Chapter 2 C and C++ Source-Level Optimizations 13
Software Optimization Guide for AMD64 Processors
25112 Rev. 3.06 September 2005
2.3 Unrolling Small Loops
Optimization
Completely unroll loops that have a small fixed loop count and a small loop body.
Application
This optimization applies to:
32-bit software
64-bit software
Rationale
Many compilers do not aggressively unroll loops.
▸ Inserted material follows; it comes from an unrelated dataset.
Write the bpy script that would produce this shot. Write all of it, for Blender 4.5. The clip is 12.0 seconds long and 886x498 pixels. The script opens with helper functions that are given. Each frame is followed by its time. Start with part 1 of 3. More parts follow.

Manually unrolling loops can benefit performance,
especially if the loop body is small, which makes the loop overhead significant.
Example
Avoid a small loop like this:
// 3D-transform: Multiply vector V by 4x4 transform matrix M.
for (i = 0; i < 4; i++) {
r[i] = 0;
for (j = 0; j < 4; j++) {
r[i] += m[j][i] * v[j];
}
}
Instead, replace it with its completely unrolled equivalent, as shown here:
r[0] = m[0][0] * v[0] + m[1][0] * v[1] + m[2][0] * v[2] + m[3][0] * v[3];
r[1] = m[0][1] * v[0] + m[1][1] * v[1] + m[2][1] * v[2] + m[3][1] * v[3];
r[2] = m[0][2] * v[0] + m[1][2] * v[1] + m[2][2] * v[2] + m[3][2] * v[3];
r[3] = m[0][3] * v[0] + m[1][3] * v[1] + m[2][3] * v[2] + m[3][3] * v[3];
Related Information
For information on loop unrolling at the assembly-language level, see “Loop Unrolling” on page 145.